Saturday, December 1, 2007

Getting Real

Yesterday we got lined up in our final jump manifest formation. As in, the lines we'll be in when we load the planes and the order in which we'll jump out of them. So yeah, it's finally getting real that I'm going to be jumping out of a plane on Monday. I'm remarkably unperturbed by that thought, though the fact that I'm not worried now makes me concerned that I'll be more nervous than I now expect when I get on the plane. If that makes any sense at all. In any case, there are concerns, but mostly realistic, manageable ones. The course averages about five injuries (serious enough to prevent finishing subsequent jumps) per class of 360 or so, and that's in five jumps. So each jumper faces a 0.2% chance of significant injury per jump. Pretty minimal, and since most injuries are jumper induced, and I'm performing somewhat above average at the basic tasks, I'm confident I won't be one of those five.

3 comments:

Shane said...

As the resident stats nazi, I had to point out the errors in your math. If you assume that every jump is an independent event with no effect on any previous or subsequent jumps, then the probability of an injury on any given jump is .2793%. You have underestimated your risk by 28.4%!

If each event has independent probabilities, the probability of something happening on any of the events isn't found by adding the probabilities of each event, it's done by calculating the probability of 1-P(not getting hurt on a jump)^5 (for 5 jumps).
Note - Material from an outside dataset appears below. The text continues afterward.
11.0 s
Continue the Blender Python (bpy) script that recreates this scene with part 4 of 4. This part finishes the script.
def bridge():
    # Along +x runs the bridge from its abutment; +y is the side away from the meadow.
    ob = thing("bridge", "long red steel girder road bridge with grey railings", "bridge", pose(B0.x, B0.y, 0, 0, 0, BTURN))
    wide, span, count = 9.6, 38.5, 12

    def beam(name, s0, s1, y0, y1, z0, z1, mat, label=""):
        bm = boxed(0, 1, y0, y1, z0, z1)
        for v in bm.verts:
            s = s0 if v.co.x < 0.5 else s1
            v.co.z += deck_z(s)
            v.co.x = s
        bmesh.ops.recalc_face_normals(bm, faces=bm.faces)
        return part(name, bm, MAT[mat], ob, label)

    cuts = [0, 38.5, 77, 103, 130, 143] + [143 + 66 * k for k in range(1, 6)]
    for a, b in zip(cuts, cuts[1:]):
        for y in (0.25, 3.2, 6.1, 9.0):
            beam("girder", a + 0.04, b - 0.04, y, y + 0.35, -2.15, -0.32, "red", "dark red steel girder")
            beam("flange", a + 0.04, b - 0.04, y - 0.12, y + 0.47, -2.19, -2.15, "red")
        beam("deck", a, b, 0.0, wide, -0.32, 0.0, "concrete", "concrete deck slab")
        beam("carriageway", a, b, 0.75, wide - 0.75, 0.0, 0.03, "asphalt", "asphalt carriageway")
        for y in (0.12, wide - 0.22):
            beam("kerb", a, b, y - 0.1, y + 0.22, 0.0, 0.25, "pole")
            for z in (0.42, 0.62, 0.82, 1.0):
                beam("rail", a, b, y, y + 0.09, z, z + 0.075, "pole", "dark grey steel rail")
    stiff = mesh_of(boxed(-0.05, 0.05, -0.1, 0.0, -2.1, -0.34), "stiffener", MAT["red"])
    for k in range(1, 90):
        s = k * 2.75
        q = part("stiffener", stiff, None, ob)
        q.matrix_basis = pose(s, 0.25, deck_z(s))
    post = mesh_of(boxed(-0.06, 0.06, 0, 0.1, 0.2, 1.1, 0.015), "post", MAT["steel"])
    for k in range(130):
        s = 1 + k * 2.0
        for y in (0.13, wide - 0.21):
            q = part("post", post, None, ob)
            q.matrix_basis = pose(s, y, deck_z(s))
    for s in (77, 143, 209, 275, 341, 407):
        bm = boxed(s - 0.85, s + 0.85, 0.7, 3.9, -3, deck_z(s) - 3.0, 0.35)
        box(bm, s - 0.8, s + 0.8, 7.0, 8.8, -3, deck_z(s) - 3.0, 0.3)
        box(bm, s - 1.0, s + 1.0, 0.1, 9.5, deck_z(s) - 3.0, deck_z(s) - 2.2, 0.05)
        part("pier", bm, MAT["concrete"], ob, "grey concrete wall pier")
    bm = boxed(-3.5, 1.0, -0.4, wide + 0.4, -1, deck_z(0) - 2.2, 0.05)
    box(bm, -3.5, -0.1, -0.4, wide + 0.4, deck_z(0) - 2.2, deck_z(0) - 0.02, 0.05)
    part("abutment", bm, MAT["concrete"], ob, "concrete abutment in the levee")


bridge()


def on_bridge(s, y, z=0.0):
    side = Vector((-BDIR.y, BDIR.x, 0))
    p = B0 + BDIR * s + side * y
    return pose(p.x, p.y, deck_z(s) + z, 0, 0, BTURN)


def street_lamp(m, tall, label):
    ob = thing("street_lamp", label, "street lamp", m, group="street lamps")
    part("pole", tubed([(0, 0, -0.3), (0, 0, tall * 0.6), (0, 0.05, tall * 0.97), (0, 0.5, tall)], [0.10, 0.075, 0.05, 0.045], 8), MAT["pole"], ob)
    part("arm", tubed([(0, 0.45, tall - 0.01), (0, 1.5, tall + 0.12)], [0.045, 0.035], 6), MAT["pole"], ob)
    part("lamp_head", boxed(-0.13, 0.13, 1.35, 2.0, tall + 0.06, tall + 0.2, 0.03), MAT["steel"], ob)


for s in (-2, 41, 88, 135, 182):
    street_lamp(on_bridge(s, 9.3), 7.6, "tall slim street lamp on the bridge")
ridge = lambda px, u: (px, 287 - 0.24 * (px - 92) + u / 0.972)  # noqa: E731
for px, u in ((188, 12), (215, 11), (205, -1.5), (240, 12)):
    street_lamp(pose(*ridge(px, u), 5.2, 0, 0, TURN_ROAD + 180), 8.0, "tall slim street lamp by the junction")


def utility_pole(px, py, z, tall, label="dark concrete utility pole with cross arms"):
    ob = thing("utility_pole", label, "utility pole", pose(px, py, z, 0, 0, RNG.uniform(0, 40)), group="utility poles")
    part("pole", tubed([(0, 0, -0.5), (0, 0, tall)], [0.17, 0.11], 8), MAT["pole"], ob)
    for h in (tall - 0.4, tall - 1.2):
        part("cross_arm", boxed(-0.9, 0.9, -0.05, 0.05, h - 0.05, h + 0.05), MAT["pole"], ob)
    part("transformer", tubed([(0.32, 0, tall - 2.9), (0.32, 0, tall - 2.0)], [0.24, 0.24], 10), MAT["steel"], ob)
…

Basic algebra will take you the rest of the way, since you're finding the P(getting hurt on a single jump), given the P(getting hurt on any of 5 jumps).

Jeez I'm a dork.

And I don't mean to further dampen your morale, but were you one of those guys who fell off that tower at the confidence course in basic? I know Harris did, but I can't remember who else it was.
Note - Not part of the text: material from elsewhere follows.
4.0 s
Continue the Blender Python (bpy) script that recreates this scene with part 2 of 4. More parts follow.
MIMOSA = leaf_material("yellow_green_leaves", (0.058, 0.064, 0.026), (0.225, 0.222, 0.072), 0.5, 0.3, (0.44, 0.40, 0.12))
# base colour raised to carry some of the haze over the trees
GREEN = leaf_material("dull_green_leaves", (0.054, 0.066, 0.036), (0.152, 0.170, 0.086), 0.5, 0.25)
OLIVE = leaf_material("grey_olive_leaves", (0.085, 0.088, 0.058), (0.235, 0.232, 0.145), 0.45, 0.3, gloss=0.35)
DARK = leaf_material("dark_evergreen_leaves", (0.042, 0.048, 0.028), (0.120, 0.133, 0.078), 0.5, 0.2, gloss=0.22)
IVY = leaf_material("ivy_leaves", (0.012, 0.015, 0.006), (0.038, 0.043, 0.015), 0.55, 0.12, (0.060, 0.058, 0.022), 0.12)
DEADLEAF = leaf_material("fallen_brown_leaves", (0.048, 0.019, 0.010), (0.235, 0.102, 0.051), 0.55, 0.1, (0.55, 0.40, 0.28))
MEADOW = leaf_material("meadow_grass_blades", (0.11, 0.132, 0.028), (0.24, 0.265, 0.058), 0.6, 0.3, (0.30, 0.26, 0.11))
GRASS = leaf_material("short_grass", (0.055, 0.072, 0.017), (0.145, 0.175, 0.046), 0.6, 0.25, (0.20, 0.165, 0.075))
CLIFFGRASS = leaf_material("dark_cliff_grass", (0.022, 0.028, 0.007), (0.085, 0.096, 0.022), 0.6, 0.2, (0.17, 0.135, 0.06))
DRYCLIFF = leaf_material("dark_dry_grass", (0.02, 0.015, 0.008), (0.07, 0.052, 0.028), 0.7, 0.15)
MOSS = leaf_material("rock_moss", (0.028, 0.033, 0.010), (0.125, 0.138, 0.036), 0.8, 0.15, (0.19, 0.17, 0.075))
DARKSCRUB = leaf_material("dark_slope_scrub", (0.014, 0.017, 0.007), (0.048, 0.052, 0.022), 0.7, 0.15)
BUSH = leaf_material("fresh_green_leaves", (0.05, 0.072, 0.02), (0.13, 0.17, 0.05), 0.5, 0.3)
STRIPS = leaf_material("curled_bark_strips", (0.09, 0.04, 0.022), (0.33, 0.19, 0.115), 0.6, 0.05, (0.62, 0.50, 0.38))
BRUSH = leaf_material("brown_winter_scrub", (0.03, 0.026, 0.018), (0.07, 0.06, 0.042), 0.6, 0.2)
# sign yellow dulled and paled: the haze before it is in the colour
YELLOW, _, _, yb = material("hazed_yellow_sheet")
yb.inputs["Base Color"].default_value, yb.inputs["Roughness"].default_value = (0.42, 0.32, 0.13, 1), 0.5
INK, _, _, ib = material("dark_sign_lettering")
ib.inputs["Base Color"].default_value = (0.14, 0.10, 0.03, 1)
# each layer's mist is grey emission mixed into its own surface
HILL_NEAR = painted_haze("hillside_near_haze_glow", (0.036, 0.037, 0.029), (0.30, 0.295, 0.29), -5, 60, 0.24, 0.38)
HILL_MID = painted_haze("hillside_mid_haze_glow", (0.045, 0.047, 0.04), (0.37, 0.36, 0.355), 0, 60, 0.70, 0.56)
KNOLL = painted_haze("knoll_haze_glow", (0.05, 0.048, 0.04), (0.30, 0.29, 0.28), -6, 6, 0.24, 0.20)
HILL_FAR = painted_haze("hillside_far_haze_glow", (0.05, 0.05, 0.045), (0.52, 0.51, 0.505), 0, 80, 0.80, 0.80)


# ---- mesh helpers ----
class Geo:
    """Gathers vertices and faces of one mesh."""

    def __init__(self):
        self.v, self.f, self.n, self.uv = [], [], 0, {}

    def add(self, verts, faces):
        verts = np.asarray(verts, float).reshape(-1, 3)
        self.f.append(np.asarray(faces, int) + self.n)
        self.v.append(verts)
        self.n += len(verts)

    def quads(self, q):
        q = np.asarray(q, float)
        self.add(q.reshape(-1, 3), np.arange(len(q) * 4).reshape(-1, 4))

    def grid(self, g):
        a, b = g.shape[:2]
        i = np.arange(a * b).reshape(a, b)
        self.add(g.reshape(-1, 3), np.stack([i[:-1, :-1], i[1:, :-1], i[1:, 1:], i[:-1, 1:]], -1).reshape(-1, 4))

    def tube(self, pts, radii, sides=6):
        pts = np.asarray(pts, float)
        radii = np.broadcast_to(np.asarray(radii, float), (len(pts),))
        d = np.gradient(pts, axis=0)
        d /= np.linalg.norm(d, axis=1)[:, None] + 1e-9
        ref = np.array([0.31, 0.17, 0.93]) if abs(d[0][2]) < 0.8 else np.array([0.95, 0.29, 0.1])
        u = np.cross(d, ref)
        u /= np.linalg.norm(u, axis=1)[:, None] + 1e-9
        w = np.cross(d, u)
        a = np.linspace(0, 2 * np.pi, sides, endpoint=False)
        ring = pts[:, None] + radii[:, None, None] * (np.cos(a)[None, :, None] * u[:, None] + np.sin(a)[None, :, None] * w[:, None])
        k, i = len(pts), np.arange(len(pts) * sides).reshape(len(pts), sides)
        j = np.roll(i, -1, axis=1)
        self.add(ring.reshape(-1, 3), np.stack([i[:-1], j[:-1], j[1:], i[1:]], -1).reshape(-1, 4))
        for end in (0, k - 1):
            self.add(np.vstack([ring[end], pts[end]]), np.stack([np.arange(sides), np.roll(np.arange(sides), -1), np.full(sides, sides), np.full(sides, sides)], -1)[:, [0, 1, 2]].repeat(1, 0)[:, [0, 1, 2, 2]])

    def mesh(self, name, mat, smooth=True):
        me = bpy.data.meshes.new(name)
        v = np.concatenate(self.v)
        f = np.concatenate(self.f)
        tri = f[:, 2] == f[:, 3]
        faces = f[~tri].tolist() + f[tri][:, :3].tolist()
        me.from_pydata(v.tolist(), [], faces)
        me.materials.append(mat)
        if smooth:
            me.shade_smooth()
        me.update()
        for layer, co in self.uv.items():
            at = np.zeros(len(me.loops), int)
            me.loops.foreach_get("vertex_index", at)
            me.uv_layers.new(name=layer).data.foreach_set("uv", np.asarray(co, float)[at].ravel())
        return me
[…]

Bi-Coloured-Python-Rock-Snake said...

If by "fell off the tower" you mean "was dropped off the tower by the incompetent monkeys I was forced to rely on" then yes. That was me. I did learn very well the lesson on exactly how far I can trust my fellow soldier. About as far as I can throw him, incidentally.
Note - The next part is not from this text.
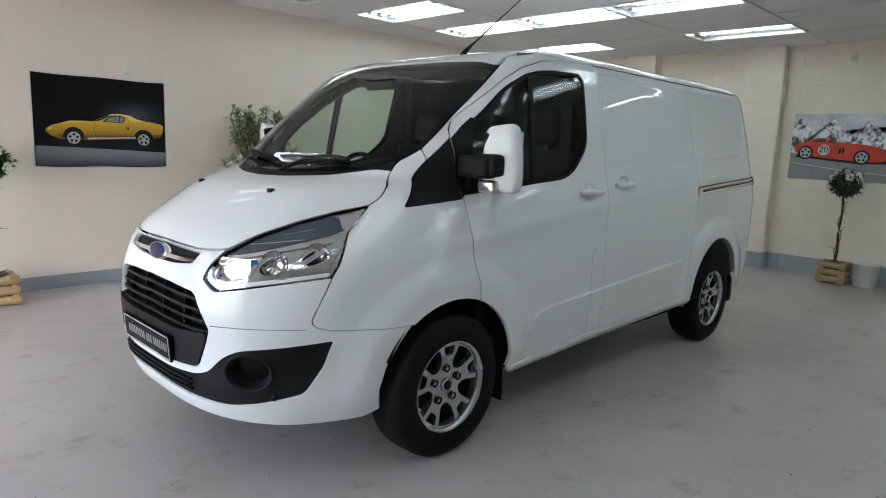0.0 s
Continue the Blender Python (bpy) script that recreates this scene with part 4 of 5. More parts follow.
part("centre_console", box(bmesh.new(), .08, .24, -.14, .14, .85, 1.24, bevel=.03), DARK, dash)
# steering wheel on the offside
mm = Matrix.Translation((.42, .42, 1.215)) @ pose(0, 0, 0, 0, -62, 0)
bm = bmesh.new()
ring = [[bm.verts.new(mm @ Vector(((.185 + .016 * math.cos(b)) * math.cos(a), (.185 + .016 * math.cos(b)) * math.sin(a), .016 * math.sin(b)))) for b in np.linspace(0, math.tau, 9)[:-1]] for a in np.linspace(0, math.tau, 37)[:-1]]
for i in range(36):
    for k in range(8):
        bm.faces.new((ring[i - 1][k - 1], ring[i][k - 1], ring[i][k], ring[i - 1][k]))
steering = part("steering_wheel", bm, DARK, van, "black steering wheel", True)
part("wheel_boss", box(box(box(bmesh.new(), -.06, .06, -.075, .075, -.03, .02, mm, bevel=.02), -.02, .02, -.18, .18, -.01, .008, mm), -.18, -.02, -.02, .02, -.01, .008, mm), DARK, steering)
part("steering_column", cyl(bmesh.new(), mm @ Vector((0, 0, -.02)), (.12, .42, 1.0), .05), DARK, steering)
for y, w in ((-.52, .25), (-.03, .22), (.46, .25)):
    seat = part("seat", box(bmesh.new(), .52, 1.02, y - w, y + w, .72, .90, bevel=.05), SEATCLOTH, van, "charcoal cloth cab seat", True)
    part("seat_back", box(bmesh.new(), -.075, .075, y - w, y + w, 0, .64, Matrix.Translation((1.03, 0, .82)) @ pose(0, 0, 0, 0, 11, 0), bevel=.055), SEATCLOTH, seat, smooth=True)
    part("headrest", box(bmesh.new(), -.05, .05, y - .125, y + .125, 0, .20, Matrix.Translation((1.145, 0, 1.475)) @ pose(0, 0, 0, 0, 8, 0), bevel=.045), SEATCLOTH, seat, smooth=True)
    for d in (-.055, .055):
        part("headrest_post", cyl(bmesh.new(), (1.14, y + d, 1.42), (1.15, y + d, 1.50), .007, seg=8), CHROME, seat)
    part("seat_box", boxes((.56, 1.0, y - w + .03, y + w - .03, .48, .72)), DARK, seat)
part("headlining", boxes((.62, 1.29, -.68, .68, 1.925, 1.935)), LINING, van)
for s in (1, -1):
    flipm = Matrix.Diagonal((1, s, 1, 1))
    part("pillar_trim", box(box(bmesh.new(), 1.14, 1.285, -.80, -.70, .5, 1.45, flipm), 1.15, 1.285, -.735, -.66, 1.45, 1.90, flipm), DARK, van)
    part("screen_pillar_trim", tube(bmesh.new(), [flipm @ Vector(p) for p in ((-.02, -.66, 1.36), (.20, -.67, 1.56), (.37, -.665, 1.69), (.62, -.63, 1.85))], [.03, .03, .03, .035], 8), DARK, van, smooth=True)
    part("sun_visor", box(bmesh.new(), 0, .16, -.62, -.14, -.008, .008, flipm @ Matrix.Translation((.50, 0, 1.895)) @ pose(0, 0, 0, 0, -8, 0), bevel=.006), LINING, van)
part("rear_view_mirror", box(bmesh.new(), .30, .33, -.12, .12, 1.75, 1.81, bevel=.01), GLOSSBLACK, van)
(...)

Thank you for correcting my math. I was in a hurry because my (stupidly expensive for an MWR 'service') internet time was running out, so I decided to just take the number and run. I should at least have rounded correctly, though.

... And I'm wondering, how does the fact that a given subject's injury prevents them from completing subsequent jumps (at which they would have had a presumably higher-than-average risk of injury, since injuries aren't entirely random) skew the numbers? This isn't the evening for this sort of pondering.

Also, Delta company broke a new Airborne school record, having 10 students dropped from the course for disciplinary reasons over a single 2-day weekend, ranging from various alcohol infractions (underage, DUI, or breaking the pre-jump prohibition) to having a pair of loaded .45s in the barracks, which they found during the Health & Welfare they did on Sunday night searching for the laptop and iPod that someone stole. We are awesome.

Shane said...

My brain hurts. I've been trying to intuitively figure this out without the help of Google and the (I'm not making this up; I actually brought this to Alaska) college Statistics textbook I have about 3m away in a box of books I no longer read.

It shouldn't change it too much, because if each event is perfectly independent (which it isn't), then the chance spreads itself evenly through all jumps. But one would expect that more injuries happen on the earlier jumps because the clumsy people who would hurt themselves will have already done so and eliminated themselves from the subsequent jumps. But if you make the first jump higher risk of injury, then you'll have to adjust the others to some sort of Bayesian "chance of injury, GIVEN THAT jumper was not injured on the first jump." But it doesn't matter because the average per jump risk still comes back to the original number. The only question is whether the average is a meaningful number.